We have been hearing the term “Digital Humanities” a lot lately. But exactly what does it mean?

We asked Linda LoSchiavo, Director of Libraries at Fordham University in New York. “Digital humanities (DH) has morphed from the next big thing to this week’s stock-in-trade,” she told us. “Academic libraries now have dedicated staff (DH librarians), infrastructure (scanning centers), and activities (workshops, data curation, consultations, preservation and repository services). So how do you define DH?  If you’re within the academy, you’ll know it when you see it.”

As near as we can tell, Digital Humanities is all about converting a variety of materials (printed documents and more) into digital assets that can be disseminated and used by a group of distributed users. It also seems to be about creating new materials that can be distributed digitally.

Back in 2011, an organization called The PressForward Project introduced an online publication, The Journal of Digital Humanities, which published articles on topics like “Academic History Writing and its Disconnects” and, “Philosophical Leadership Needed for the Future: Digital Humanities Scholars in Museums.” Writing about history? Museum studies? What does it all mean?

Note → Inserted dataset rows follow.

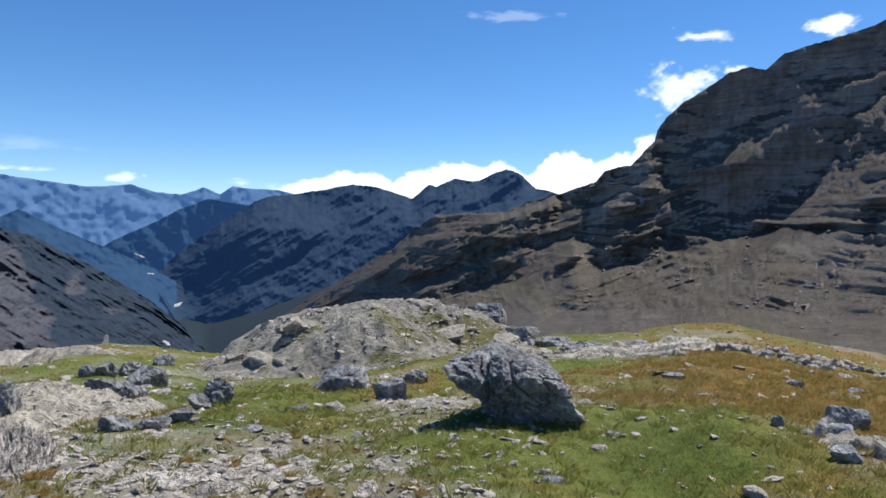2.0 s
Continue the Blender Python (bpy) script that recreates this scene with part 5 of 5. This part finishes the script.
def grass(n, a0, a1, r0, r1, seed, tall, wide, label):
    def want(x, y):
        return np.clip(1.15 - 1.5 * stony_at(x, y), 0, 1) ** 1.3
    x, y, rng = scatter(n, a0, a1, r0, r1, seed, want, 0.8)
    m = len(x)
    o = np.clip(ochre_at(x, y) + rng.normal(0, 0.12, m), 0, 1)
    clump = fbm(np.stack([x, y, 0 * x], -1) / 0.3, 3, 0.6)
    o = np.clip(o + 0.25 * fbm(np.stack([x, y, 0 * x + 5], -1) / 0.22, 2), 0, 1)
    h = tall * rng.uniform(0.45, 1.1, m) * (0.7 + 0.6 * o) * np.clip(1 + 0.9 * clump, 0.3, 2.4)
    z = ground_height(x, y) - 0.005
    t = rng.uniform(0, 6.28, m)
    bx, by = np.cos(t) * wide * 0.5, np.sin(t) * wide * 0.5
    lx, ly = rng.normal(0, 0.45, (2, m)) * h
    p = np.stack([np.stack([x - bx, y - by, z], -1), np.stack([x + bx, y + by, z], -1),
                  np.stack([x + 0.4 * lx + bx * 0.7, y + 0.4 * ly + by * 0.7, z + 0.62 * h], -1), np.stack([x + lx, y + ly, z + h], -1)], 1)
    i = np.arange(m)[:, None] * 4
    tris = np.concatenate([i + [0, 1, 2], i + [0, 2, 3]])
    ob = new("grass", tri_mesh("grass", p.reshape(-1, 3), tris, MAT_GRASS, attrs={"ochre": np.repeat(o, 4)}))
    return tagged(ob, label, "grass", kind="stuff")


MAT_GRASS = grass_material()
grass(170000, -37, 172, 2.6, 7.0, 90, 0.036, 0.005, "short green and ochre alpine grass")
grass(150000, -37, 172, 6.2, 13.0, 92, 0.038, 0.008, "short green and ochre alpine grass")
grass(70000, -37, 172, 12.0, 27.0, 91, 0.055, 0.015, "ochre alpine grass over the meadow")


def tufts(n, blades, a0, a1, r0, r1, seed, label, tall=(0.03, 0.07), green=False):
    """Taller tussocks of straw-coloured grass."""
    def want(x, y):
        dry = ochre_at(x, y) * 1.5 - 0.45
        return np.clip(0.75 - dry if green else dry, 0, 1) * np.clip(1.1 - stony_at(x, y), 0.1, 1)
    cx, cy, rng = scatter(n, a0, a1, r0, r1, seed, want)
    m = len(cx) * blades
    size = np.repeat(rng.uniform(*tall, len(cx)), blades)
    t, q = rng.uniform(0, 6.28, m), np.sqrt(rng.uniform(size=m))
    x, y = np.repeat(cx, blades) + size * 0.6 * q * np.cos(t), np.repeat(cy, blades) + size * 0.6 * q * np.sin(t)
    h = size * rng.uniform(0.5, 1.1, m)
    z = ground_height(x, y) - 0.01
    lx, ly = h * (0.6 * q * np.cos(t) + rng.normal(0.1, 0.25, m)), h * (0.6 * q * np.sin(t) + rng.normal(0, 0.25, m))
    b = rng.uniform(0, 6.28, m)
    bx, by = np.cos(b) * 0.0018, np.sin(b) * 0.0018
    p = np.stack([np.stack([x - bx, y - by, z], -1), np.stack([x + bx, y + by, z], -1),
                  np.stack([x + 0.4 * lx + bx * 0.7, y + 0.4 * ly + by * 0.7, z + 0.62 * h], -1), np.stack([x + lx, y + ly, z + h], -1)], 1)
    i = np.arange(m)[:, None] * 4
    tris = np.concatenate([i + [0, 1, 2], i + [0, 2, 3]])
    o = np.repeat(rng.uniform(0.0, 0.55, len(cx)) ** 1.5 if green else rng.uniform(0.4, 1.0, len(cx)), blades)
    ob = new("grass_tufts", tri_mesh("grass_tufts", p.reshape(-1, 3), tris, MAT_STRAW, attrs={"ochre": np.repeat(o, 4)}))
    return tagged(ob, label, "grass", kind="stuff")


MAT_STRAW = grass_material("straw_blades", ((0.32, 0.19, 0.055), (0.52, 0.36, 0.14)))
tufts(1500, 110, -37, 40, 2.8, 6.0, 95, "straw-coloured grass tussocks among stones")
tufts(7000, 34, 24, 150, 4.5, 13.0, 96, "ochre grass tussocks over the meadow", (0.045, 0.1))
tufts(5200, 30, -36, 172, 3.0, 9.5, 97, "green grass tussocks in short turf", (0.035, 0.075), True)


# ---- blocks strewn over the far scree and moraine ----
def scree_blocks(massif, spots, seed, label):
    """Fallen blocks lying on a slope, in patches given as bearing, height angle, spread and count."""
    rng = np.random.RandomState(seed)
    a, el = [], []
    for ca, ce, wa, we, n in spots:
        a.append(ca + wa * rng.uniform(-1, 1, n))
        el.append(ce + we * rng.uniform(-1, 1, n))
    a, el = np.concatenate(a), np.concatenate(el)
    patch = fbm(np.stack([a * 0.6, el * 1.1, np.full(len(a), 3.0)], -1), 4, 0.6)
    keep = rng.uniform(size=len(a)) < smooth(-0.7, 0.4, patch)
    a, el = a[keep], el[keep]
    d = massif.depth(a, el)
    size = d * np.radians(0.03 + 0.4 * rng.uniform(size=len(a)) ** 7)
    u, f = ICO[1]
    n, m = len(a), len(u)
    c = rays(a, el) * (d - 0.15 * size)[:, None] + CENTRE
    shape = u[None] * (1 + 0.3 * rng.uniform(-1, 1, (n, m, 1))) * (size[:, None] * np.stack([rng.uniform(0.35, 0.65, n)] * 2 + [rng.uniform(0.25, 0.5, n)], -1))[:, None]
    tris = (f[None] + (np.arange(n) * m)[:, None, None]).reshape(-1, 3)
    ob = new("scree_blocks", tri_mesh("scree_blocks", (shape + c[:, None]).reshape(-1, 3), tris, MAT_BLOCK))
    return tagged(ob, label, "rubble", kind="stuff")


MAT_BLOCK = limestone("scree_block", (0.15, 0.132, 0.115), (0.34, 0.3, 0.265), (0.1, 0.095, 0.09), 0.3, 0.05)
scree_blocks(main_massif, [(60, -3, 12, 5, 1400), (35, -3, 10, 3.5, 900), (78, -4, 9, 3, 1500), (50, -6, 20, 2, 800)], 61, "dark fallen blocks strewn over brown scree")
scree_blocks(high_wall, [(96, -5, 10, 2.5, 2600), (112, -3, 10, 3, 1700), (128, -1, 10, 2.5, 500), (150, 2, 14, 2.5, 400)], 62, "fallen blocks strewn over the grey moraine")
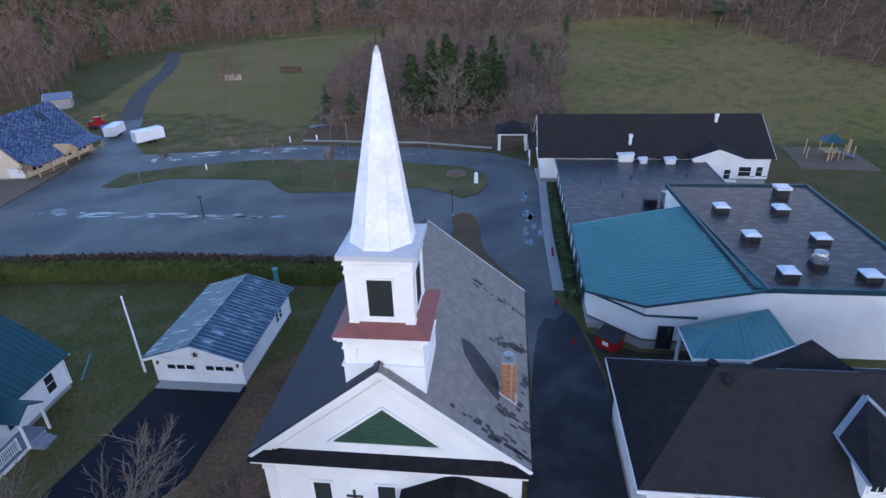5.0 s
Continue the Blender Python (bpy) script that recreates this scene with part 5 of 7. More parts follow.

The Journal of Digital Humanities has not published a new edition since Spring, 2014. But if you think that interest in Digital Humanities is fading away, you are mistaken. From June 26th-29th  2018, a conference on the topic will take place in Mexico City. It is called DH 2018, and will be sponsored by organizations that include The Organization of Digital Humanities Organizations and la Universidad Nacional Autónoma de Mexico.

Plenary sessions at the conference will include “Interactions: Platforms for Working with Linked Data,” “An Introduction to Encoding and Processing Text with TEI,” “Indexing Multilingual Content with the Oral History Metadata Synchronizer (OHMS)” and, “The Re-Creation of Harry Potter: Tracing Style and Content across Novels, Movie Scripts and Fanfiction.” Linked systems? Metadata? Harry Potter? What does that all mean?

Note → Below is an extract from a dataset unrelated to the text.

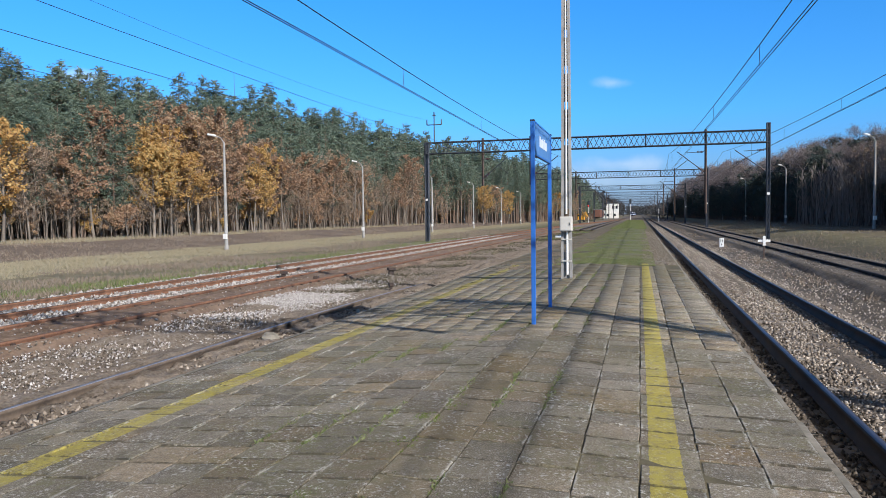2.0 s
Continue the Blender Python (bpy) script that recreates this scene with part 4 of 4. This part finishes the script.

And by the way, it is possible to major in Digital Humanities in college. (Apparently, you can then apply for a job as a digital humanitarian?)

“Yes, colleges both large and small have begun offering majors in digital humanities,” Linda LoSchiavo confirms.

For example, here are the expected outcomes for the degree at the Australian National University:

Upon successful completion, students will have the knowledge and skills to:

  1. apply theoretical frameworks and research techniques critically in order to understand the key issues raised by the digital humanities, and by the use of information technologies in the arts and social sciences more generally;
  2. identify and analyze relevant sources of online information and assess their importance and reliability within the context of the student’s disciplinary background;
  3. evaluate ideas and projects to assess the impact of digital technologies on humanities research and make connections between different disciplinary approaches and methods;
  4. communicate and debate effectively with others, both orally and in writing, using a variety of media and communication platforms; and
  5. understand the ethical implications of ideas, actions, and communications undertaken online.